Ahead of the event, we caught up with him to hear how he and his teams use AI for social listening, which you can hear more about live at the event.

How are you and your teams using AI today?

We’re mainly using it to process the massive amount of social listening data we handle. Instead of manually combing through millions of consumer conversations, AI helps us spot trends and sentiment shifts quickly. We also use it to pull together competitive intelligence and turn complex analytics into reports that merchants and executives can actually use. It’s really about getting from insight to action faster, not replacing strategic thinking.

What’s the best real-life application of AI you’ve seen in marketing?

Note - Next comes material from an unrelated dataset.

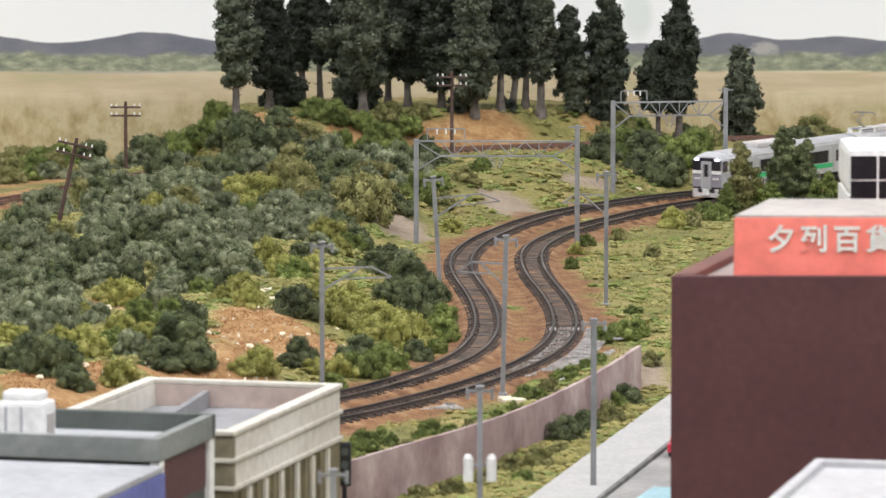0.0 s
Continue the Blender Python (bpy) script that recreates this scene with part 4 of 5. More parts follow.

Honestly, predictive trend spotting for retail. We can now catch what consumers are talking about four to six weeks before it shows up in search or sales data. We saw certain beauty ingredients gaining traction in conversations way before they became mainstream requests. That head start is huge for planning what actually ends up on shelves when people want it.

Which AI applications are most promising? Which ones are least promising?

Most promising is anything that cuts through information overload. Tools that can take consumer reviews, social chatter, and research reports and actually tell you what matters. Personalization at scale is exciting, too.

Least promising? AI-generated creative that tries to replace human storytelling. We’ve tested it, and it still misses the cultural nuance and emotional connection. And I’m skeptical of anything claiming it can replace strategy. AI informs decisions, but the judgment still needs human context.

What role should the advertising industry play in AI risks, ethics, and regulations?

We can’t just wait around for regulations. We need our own standards, especially around transparency in how we use AI for targeting and insights. The bigger issue is making sure we’re not baking existing biases into our recommendations, particularly when they affect diverse communities.

For us, that means being upfront about when AI is involved, keeping humans in the loop on big decisions, and setting our own guardrails now. The brands that do this right will earn more consumer trust, which honestly is just good business.